KUR’AN MÜSLÜMANLIĞI

KUR’AN MÜSLÜMANLIĞI

İslam alemi ilk dört asır, Fatih ve Kanuni dönemleri de hariç, son onbir asırda, Kur’an’dan uzaklaşarak, fırkalara ayrılmak suretiyle birbiriyle son derece çelişen ictihatlardan oluşan fikirleri, büyük çoğunluğu gereksiz teferruatlardan oluşan, ucu bucağı olmayan, ciltler dolusu kaynakları dinin değişmez kuralları olarak kabul edip, bunların gereksiz tartışmalarıyla geçirilen boş boş vakitler, islam dünyasında düşünmeyen, üretmeyen bir insan profilini doğurmuştur.

Bu şablon fikirleri asırlarca kopyalayıp aktarmak suretiyle kendini güncelleyememiş, gelişememiş, bilim ve teknoloji üretememiş, batıya muhtaç kalmış iki milyara yakın müslüman ,dinin tek kaynağı Kur’an’ı anlamadan okumaya devam etmiştir.

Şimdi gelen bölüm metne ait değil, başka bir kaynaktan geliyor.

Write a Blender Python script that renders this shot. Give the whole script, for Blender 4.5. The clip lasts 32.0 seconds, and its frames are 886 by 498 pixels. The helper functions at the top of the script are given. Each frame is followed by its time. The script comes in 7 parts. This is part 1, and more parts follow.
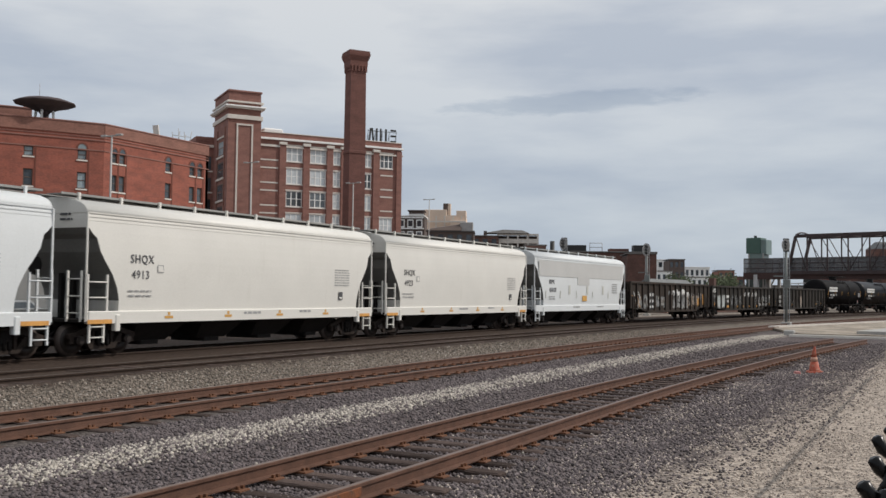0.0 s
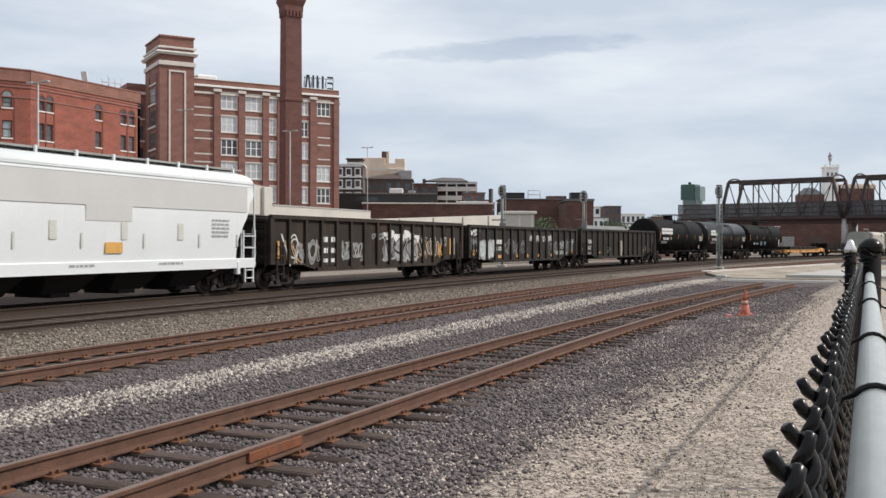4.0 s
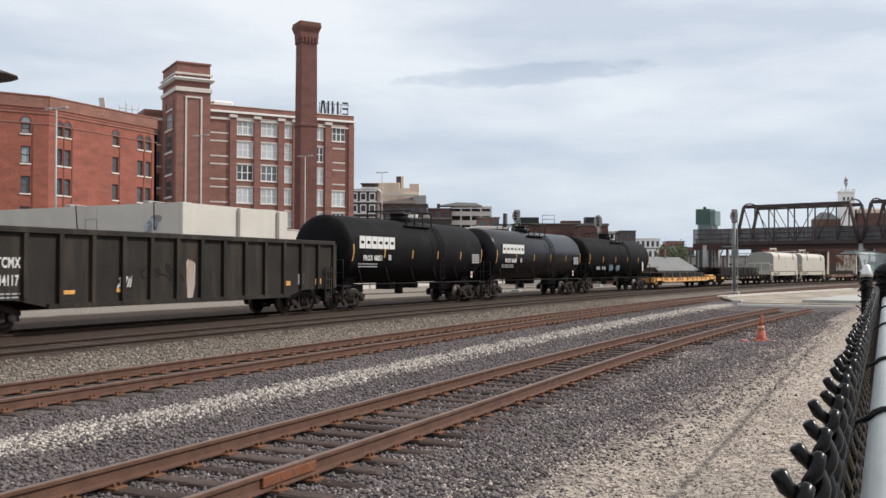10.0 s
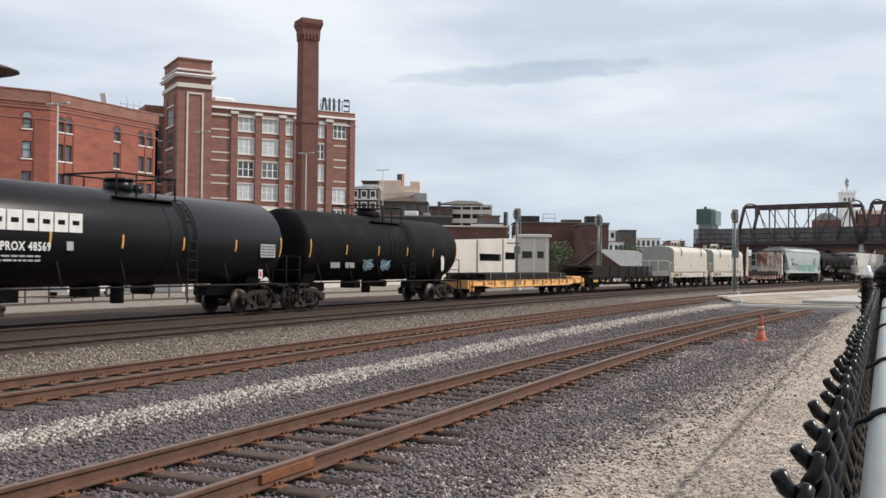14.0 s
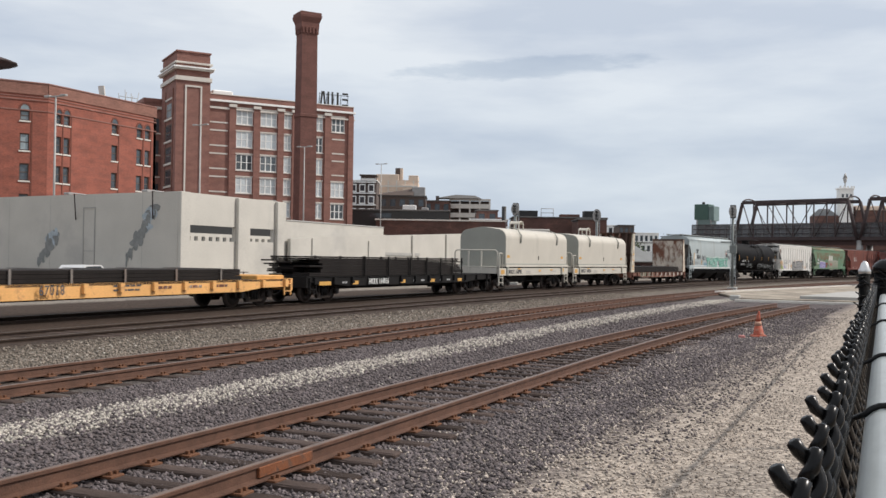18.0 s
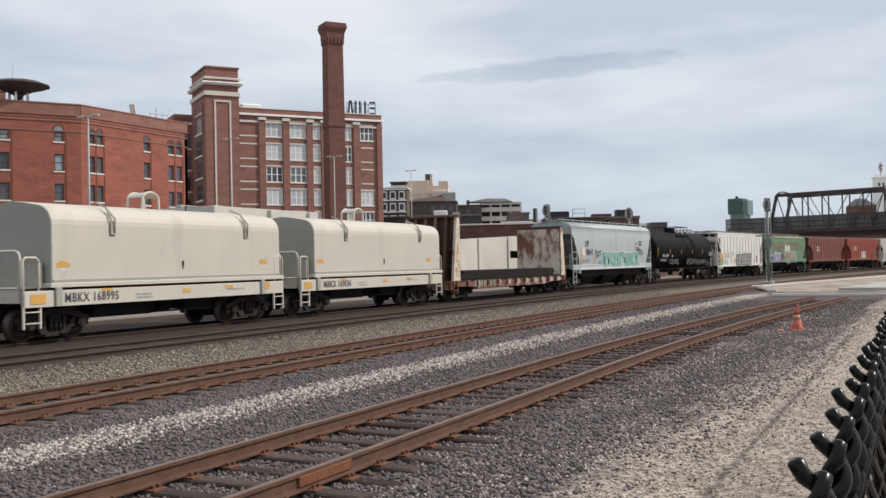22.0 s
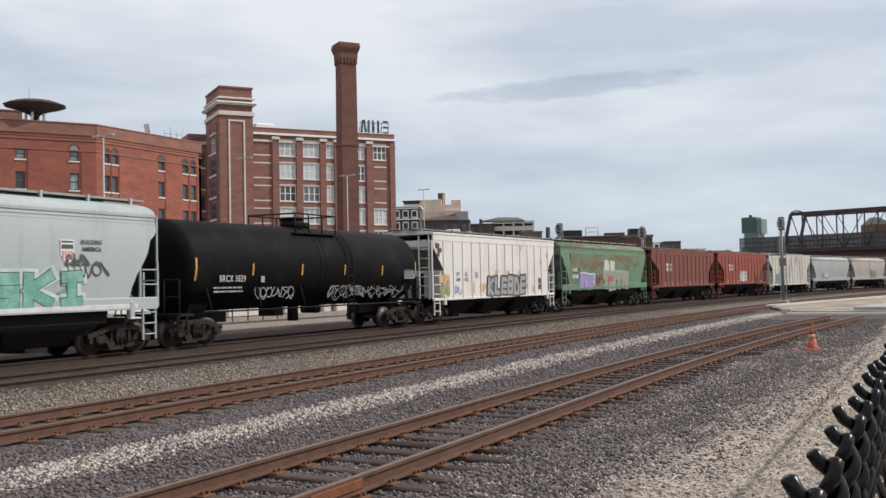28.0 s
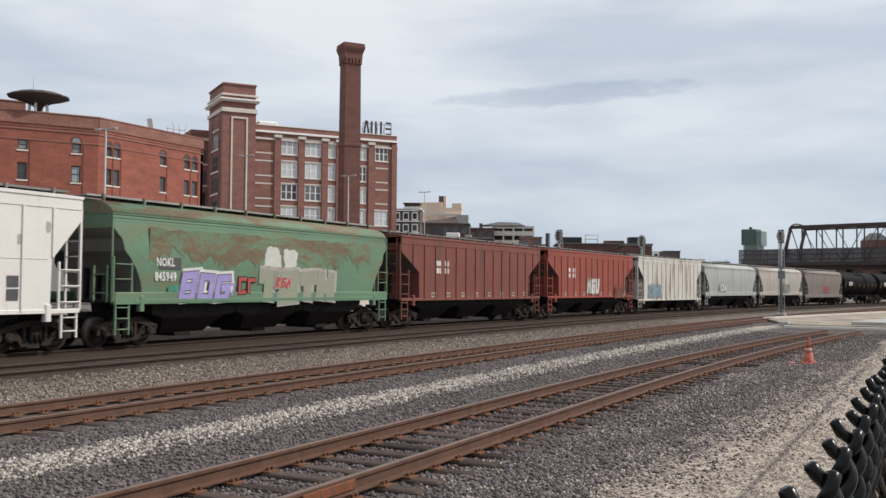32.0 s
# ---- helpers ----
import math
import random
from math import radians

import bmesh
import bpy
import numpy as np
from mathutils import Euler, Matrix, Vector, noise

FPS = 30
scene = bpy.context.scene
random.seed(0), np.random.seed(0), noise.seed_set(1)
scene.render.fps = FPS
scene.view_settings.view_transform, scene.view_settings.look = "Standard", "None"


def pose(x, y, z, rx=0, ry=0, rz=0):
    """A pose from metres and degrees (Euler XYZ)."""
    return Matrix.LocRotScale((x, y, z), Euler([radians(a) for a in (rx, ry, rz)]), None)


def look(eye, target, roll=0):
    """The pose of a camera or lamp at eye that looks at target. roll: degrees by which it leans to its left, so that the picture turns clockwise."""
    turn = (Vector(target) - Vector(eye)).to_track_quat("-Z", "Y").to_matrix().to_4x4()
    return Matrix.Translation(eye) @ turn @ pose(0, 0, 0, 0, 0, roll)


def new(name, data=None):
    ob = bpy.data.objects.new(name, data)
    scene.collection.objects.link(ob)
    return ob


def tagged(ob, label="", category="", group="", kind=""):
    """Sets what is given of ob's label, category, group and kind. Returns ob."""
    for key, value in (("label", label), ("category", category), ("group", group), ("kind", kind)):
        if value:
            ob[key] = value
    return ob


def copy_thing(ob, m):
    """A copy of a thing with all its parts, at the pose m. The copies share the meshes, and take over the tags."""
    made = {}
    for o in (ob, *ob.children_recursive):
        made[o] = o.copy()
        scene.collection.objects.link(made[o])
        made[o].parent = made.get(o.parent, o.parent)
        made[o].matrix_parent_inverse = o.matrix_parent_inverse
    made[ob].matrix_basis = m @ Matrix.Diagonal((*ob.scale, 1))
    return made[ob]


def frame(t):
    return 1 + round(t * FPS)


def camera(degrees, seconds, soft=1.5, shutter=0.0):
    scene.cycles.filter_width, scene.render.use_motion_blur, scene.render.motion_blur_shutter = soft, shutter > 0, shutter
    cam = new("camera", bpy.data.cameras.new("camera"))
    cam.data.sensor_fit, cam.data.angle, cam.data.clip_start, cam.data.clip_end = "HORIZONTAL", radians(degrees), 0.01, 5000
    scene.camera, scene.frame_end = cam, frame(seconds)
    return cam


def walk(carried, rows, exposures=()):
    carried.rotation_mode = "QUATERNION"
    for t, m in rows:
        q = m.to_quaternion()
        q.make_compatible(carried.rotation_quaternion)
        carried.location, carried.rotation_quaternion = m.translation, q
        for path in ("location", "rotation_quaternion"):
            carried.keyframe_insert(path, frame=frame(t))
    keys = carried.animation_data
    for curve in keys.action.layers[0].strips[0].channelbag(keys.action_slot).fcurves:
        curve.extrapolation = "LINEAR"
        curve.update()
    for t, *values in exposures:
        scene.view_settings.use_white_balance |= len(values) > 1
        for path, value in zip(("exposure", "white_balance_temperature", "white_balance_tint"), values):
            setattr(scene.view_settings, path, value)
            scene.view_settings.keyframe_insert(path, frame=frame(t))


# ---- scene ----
cam = camera(49.5, 32.0, 1.5, 0.15)
# seconds, eye, yaw, pitch, lean
PATH = [
    (0.0, (-0.0048, -0.0033, 1.9317), 27.52, 2.64, -0.72),
    (0.5, (-0.0046, -0.0104, 1.9331), 27.44, 2.68, -0.68),
    (1.0, (-0.0037, -0.0061, 1.9323), 27.48, 2.68, -0.34),
    (1.5, (-0.0044, -0.0071, 1.9326), 27.52, 2.56, -0.56),
    (2.0, (-0.0043, -0.0025, 1.9315), 27.57, 2.51, -0.57),
    (2.5, (-0.0064, -0.0059, 1.9329), 27.54, 2.13, -0.64),
    (3.0, (-0.0025, -0.0010, 1.9319), 27.95, 2.08, 0.27),
    (3.2, (-0.0017, -0.0002, 1.9275), 26.67, 1.39, -0.20),
    (3.5, (-0.0080, 0.0048, 1.9300), 24.63, -0.59, -1.00),
    (4.0, (-0.0040, 0.0054, 1.9327), 23.87, -0.42, -0.19),
    (4.5, (-0.0027, 0.0009, 1.9334), 24.09, 1.12, -0.11),
    (6.5, (-0.0006, -0.0038, 1.9316), 24.46, 0.55, -0.10),
    (7.0, (-0.0011, -0.0018, 1.9311), 24.44, 0.53, -0.30),
    (7.5, (-0.0018, -0.0000, 1.9303), 24.42, 0.54, -0.49),
    (8.0, (-0.0017, 0.0005, 1.9301), 24.28, 0.46, -0.57),
    (8.5, (-0.0014, 0.0013, 1.9304), 24.27, 0.37, -0.50),
    (9.0, (0.0001, -0.0020, 1.9310), 24.43, 0.42, 0.05),
    (9.5, (0.0014, 0.0027, 1.9305), 24.74, 0.68, 0.38),
    (10.0, (0.0009, -0.0009, 1.9306), 24.73, 1.05, -0.21),
    (10.5, (0.0004, 0.0003, 1.9305), 24.72, 1.14, -0.54),
    (11.0, (-0.0004, -0.0008, 1.9302), 24.62, 1.10, -0.99),
    (11.5, (-0.0004, 0.0046, 1.9293), 24.52, 1.02, -0.90),
    (12.0, (0.0001, -0.0008, 1.9304), 24.52, 0.89, -0.73),
    (12.5, (-0.0002, 0.0014, 1.9300), 24.62, 0.85, -0.68),
    (13.0, (-0.0004, -0.0002, 1.9304), 24.75, 0.81, -0.82),
    (13.5, (0.0002, 0.0040, 1.9294), 24.79, 0.89, -0.67),
    (14.0, (0.0003, 0.0010, 1.9302), 24.75, 0.93, -0.62),
    (14.5, (-0.0000, 0.0035, 1.9294), 24.79, 0.89, -0.67),
    (16.5, (0.0001, 0.0014, 1.9297), 24.45, 0.67, -0.76),
    (17.0, (-0.0004, -0.0001, 1.9302), 24.50, 0.67, -0.90),
    (17.5, (-0.0005, -0.0005, 1.9303), 24.59, 0.63, -0.97),
    (18.0, (0.0000, -0.0005, 1.9303), 24.63, 0.59, -0.86),
    (18.5, (-0.0002, 0.0020, 1.9298), 24.57, 0.59, -0.89),
    (19.0, (-0.0000, -0.0000, 1.9300), 24.45, 0.59, -0.97),
    (19.5, (0.0002, -0.0005, 1.9299), 24.46, 0.57, -0.97),
    (20.0, (-0.0000, -0.0014, 1.9301), 24.55, 0.52, -1.02),
    (20.5, (-0.0003, 0.0036, 1.9290), 24.70, 0.52, -1.00),
    (21.0, (0.0015, -0.0024, 1.9307), 24.75, 0.68, -0.31),
    (21.5, (0.0039, 0.0025, 1.9301), 25.34, 0.96, 0.10),
    (22.0, (0.0112, 0.0006, 1.9303), 26.56, 0.88, 1.19),
    (22.5, (0.0126, 0.0032, 1.9305), 26.26, 1.23, 2.13),
    (23.0, (0.0128, 0.0001, 1.9312), 26.01, 1.59, 0.67),
    (23.5, (0.0180, 0.0022, 1.9296), 26.14, 1.82, 0.38),
    (24.0, (0.0181, 0.0034, 1.9296), 26.26, 2.09, 0.22),
    (24.5, (0.0181, 0.0002, 1.9299), 26.32, 2.41, 0.07),
    (26.5, (0.0211, 0.0018, 1.9285), 27.30, 1.94, 0.78),
    (27.0, (0.0211, 0.0055, 1.9278), 27.17, 1.96, 0.99),
    (27.5, (0.0213, 0.0052, 1.9279), 27.12, 1.95, 1.10),
    (28.0, (0.0210, 0.0047, 1.9283), 27.30, 2.02, 1.16),
    (28.5, (0.0210, 0.0011, 1.9287), 27.54, 2.15, 0.74),
    (29.0, (0.0203, 0.0023, 1.9284), 27.47, 2.18, 0.52),
    (29.5, (0.0199, 0.0029, 1.9282), 27.42, 2.18, 0.36),
    (30.0, (0.0196, 0.0039, 1.9280), 27.46, 2.24, 0.03),
    (30.5, (0.0193, 0.0038, 1.9282), 27.35, 2.28, -0.07),
    (31.0, (0.0195, 0.0039, 1.9277), 27.35, 2.27, -0.17),
    (31.5, (0.0187, 0.0052, 1.9275), 27.25, 2.19, -0.46),
    (32.0, (0.0188, 0.0047, 1.9275), 27.26, 2.20, -0.50),
]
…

Bunun neticesi olarak, toplumun ezici çoğunluğu Kur’an’ı anlamadan okumak suretiyle, sevap kazanıldığını aynı zamanda bu sevabın ölülere bağışlanabileceğine inanıp Kur’anı bu sekilde anlaması, Kur’an dışı kaynakların hükümleri, hayatın hemen hemen tüm alanlarına nüfuz etmesiyle ortaya çıkan uydurulmuş dine müslümanlık denilmesi, ortaya mecburen ”Kur’an müslümanlığı” tanımlamasını getirmiştir.